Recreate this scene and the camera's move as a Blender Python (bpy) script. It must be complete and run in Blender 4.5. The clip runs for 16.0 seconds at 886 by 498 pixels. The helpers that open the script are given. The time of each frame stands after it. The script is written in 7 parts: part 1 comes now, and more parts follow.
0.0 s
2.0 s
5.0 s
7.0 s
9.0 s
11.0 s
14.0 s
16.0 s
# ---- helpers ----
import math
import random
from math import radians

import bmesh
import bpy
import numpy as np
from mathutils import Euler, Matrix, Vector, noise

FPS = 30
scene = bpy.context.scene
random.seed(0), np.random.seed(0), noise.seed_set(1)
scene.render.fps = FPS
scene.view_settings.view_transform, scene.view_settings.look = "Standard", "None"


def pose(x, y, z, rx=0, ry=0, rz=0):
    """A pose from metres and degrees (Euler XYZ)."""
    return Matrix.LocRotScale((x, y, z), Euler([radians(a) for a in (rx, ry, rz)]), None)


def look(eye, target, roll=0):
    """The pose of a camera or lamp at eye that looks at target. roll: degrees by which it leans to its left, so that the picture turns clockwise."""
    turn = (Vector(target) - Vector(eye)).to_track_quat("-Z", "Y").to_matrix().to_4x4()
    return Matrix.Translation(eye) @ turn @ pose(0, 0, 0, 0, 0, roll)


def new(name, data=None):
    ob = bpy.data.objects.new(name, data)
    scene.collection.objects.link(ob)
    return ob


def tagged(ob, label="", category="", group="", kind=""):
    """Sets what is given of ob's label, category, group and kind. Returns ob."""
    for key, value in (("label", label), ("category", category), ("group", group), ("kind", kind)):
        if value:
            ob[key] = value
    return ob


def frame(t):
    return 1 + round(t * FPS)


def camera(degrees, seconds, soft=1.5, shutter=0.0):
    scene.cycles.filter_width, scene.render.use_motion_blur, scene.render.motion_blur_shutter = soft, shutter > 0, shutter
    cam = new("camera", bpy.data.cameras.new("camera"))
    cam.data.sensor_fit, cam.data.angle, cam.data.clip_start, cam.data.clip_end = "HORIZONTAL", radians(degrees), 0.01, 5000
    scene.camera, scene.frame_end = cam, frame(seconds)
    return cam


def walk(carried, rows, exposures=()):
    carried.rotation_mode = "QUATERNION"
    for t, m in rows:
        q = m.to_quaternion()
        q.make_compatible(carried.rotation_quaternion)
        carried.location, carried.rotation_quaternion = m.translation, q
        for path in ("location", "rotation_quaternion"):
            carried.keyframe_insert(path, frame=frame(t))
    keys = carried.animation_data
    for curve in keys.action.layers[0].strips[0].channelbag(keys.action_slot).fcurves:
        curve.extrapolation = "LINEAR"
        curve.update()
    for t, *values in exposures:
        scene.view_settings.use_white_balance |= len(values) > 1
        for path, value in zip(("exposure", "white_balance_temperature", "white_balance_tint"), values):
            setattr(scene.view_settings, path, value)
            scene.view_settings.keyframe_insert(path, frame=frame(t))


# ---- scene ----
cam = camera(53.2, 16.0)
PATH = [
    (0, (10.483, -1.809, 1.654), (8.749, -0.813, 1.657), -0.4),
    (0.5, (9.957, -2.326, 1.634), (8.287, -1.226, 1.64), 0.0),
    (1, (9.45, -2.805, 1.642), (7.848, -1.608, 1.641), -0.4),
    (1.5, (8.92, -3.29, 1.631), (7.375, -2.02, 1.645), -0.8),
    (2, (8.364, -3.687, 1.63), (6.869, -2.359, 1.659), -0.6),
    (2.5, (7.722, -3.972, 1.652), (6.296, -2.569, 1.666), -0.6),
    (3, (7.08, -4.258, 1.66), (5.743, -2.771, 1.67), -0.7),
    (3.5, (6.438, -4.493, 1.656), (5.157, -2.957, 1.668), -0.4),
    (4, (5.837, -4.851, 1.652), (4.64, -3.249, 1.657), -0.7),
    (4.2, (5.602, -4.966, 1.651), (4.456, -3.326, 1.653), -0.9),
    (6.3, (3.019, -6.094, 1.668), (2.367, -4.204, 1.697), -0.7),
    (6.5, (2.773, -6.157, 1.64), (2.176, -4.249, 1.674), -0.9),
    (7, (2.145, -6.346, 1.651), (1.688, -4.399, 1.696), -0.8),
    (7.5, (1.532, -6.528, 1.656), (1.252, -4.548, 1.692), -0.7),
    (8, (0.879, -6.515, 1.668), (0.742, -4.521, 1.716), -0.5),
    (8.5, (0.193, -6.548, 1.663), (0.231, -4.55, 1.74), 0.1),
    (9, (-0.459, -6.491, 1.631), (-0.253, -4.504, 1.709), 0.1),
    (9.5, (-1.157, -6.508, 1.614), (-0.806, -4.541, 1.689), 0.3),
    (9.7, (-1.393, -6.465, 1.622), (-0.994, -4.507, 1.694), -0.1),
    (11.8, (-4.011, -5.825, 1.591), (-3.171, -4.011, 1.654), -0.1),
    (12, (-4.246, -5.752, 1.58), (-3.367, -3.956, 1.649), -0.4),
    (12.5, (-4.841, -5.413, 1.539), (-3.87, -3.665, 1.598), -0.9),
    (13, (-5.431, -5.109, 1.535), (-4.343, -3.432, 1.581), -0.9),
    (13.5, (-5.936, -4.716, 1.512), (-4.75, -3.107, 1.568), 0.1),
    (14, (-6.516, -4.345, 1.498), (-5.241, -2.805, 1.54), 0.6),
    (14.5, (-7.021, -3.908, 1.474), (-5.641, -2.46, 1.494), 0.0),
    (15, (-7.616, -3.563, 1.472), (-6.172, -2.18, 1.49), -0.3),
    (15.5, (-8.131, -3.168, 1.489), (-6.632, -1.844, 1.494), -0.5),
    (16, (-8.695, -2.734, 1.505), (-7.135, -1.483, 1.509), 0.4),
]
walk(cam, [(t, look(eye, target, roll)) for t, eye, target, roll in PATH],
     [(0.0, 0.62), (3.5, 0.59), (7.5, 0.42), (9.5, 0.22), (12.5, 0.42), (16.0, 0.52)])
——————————
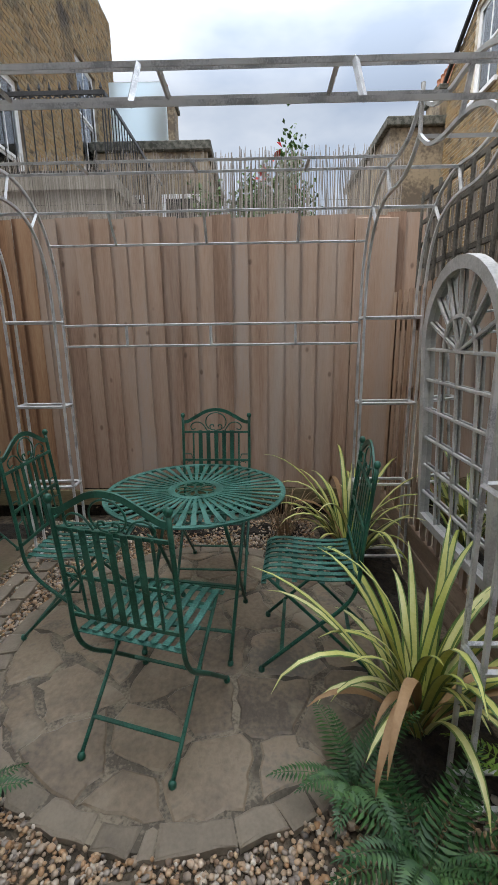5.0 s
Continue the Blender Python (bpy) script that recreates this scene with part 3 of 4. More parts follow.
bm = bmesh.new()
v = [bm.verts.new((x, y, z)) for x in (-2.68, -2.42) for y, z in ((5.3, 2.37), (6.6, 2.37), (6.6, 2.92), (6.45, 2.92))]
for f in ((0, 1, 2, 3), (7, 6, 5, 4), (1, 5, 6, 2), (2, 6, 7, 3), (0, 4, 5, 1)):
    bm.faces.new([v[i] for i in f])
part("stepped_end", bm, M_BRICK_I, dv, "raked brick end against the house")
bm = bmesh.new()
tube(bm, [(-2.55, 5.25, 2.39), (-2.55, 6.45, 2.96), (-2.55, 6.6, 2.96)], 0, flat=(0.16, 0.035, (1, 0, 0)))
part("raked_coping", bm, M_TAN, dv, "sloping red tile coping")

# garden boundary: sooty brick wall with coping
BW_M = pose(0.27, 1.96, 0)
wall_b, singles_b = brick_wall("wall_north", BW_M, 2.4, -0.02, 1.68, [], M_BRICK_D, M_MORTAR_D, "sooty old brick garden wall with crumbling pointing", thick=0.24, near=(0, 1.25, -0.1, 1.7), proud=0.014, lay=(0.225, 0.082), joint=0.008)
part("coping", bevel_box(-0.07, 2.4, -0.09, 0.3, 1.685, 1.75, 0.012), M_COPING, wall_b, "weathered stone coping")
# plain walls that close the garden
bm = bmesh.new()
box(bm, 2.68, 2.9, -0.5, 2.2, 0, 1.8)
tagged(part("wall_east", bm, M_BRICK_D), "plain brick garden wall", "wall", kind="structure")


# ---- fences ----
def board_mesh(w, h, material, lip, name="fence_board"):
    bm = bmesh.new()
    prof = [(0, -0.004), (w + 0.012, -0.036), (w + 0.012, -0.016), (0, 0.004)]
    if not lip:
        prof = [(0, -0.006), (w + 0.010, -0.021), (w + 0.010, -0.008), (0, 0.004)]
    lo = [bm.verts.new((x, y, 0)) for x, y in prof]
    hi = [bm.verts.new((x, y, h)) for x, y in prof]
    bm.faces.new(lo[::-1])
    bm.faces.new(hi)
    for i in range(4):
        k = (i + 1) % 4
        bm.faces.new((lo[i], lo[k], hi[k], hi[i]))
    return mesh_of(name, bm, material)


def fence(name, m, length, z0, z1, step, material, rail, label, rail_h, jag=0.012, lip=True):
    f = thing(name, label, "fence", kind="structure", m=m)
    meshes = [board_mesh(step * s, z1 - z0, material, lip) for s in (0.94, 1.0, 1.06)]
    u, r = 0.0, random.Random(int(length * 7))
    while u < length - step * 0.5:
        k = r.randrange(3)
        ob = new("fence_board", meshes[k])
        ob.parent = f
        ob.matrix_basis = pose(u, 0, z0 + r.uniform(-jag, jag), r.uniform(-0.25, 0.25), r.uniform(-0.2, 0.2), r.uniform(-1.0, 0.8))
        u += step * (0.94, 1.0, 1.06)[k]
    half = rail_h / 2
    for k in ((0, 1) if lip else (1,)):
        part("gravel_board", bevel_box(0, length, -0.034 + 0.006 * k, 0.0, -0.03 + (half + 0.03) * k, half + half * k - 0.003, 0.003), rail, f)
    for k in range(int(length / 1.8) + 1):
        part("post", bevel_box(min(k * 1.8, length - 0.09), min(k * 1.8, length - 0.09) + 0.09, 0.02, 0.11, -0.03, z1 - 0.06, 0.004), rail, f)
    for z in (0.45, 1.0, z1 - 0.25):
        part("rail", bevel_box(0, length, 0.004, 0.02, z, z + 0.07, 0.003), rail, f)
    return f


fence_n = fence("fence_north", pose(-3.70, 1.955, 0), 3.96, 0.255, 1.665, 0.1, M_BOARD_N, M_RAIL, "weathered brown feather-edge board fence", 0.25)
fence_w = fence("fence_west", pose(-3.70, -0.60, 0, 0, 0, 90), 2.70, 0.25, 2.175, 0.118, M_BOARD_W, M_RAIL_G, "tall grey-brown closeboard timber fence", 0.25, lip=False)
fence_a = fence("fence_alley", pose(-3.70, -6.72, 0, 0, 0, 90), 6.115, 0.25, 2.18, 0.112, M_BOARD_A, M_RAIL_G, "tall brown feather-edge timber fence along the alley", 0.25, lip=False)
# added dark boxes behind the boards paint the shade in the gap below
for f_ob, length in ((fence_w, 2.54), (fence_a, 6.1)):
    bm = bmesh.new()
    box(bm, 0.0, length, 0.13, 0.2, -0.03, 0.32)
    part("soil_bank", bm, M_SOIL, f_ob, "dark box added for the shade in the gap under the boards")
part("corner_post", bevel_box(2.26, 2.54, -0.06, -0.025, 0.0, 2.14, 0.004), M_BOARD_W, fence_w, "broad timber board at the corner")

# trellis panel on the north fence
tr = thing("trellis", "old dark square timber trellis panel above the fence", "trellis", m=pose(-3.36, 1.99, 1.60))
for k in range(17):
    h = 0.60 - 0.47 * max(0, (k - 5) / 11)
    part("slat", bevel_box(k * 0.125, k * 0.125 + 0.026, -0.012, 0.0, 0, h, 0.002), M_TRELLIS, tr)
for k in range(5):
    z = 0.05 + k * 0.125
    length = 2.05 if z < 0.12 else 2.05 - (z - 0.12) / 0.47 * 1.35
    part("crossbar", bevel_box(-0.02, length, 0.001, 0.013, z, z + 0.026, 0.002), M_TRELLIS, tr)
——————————
[GOAL]: Identify the lines of the entries containing the string "keys". Copy each such line.

[RESPONSE FOR THIS EXERCISE]:
    keys = carried.animation_data
    for curve in keys.action.layers[0].strips[0].channelbag(keys.action_slot).fcurves:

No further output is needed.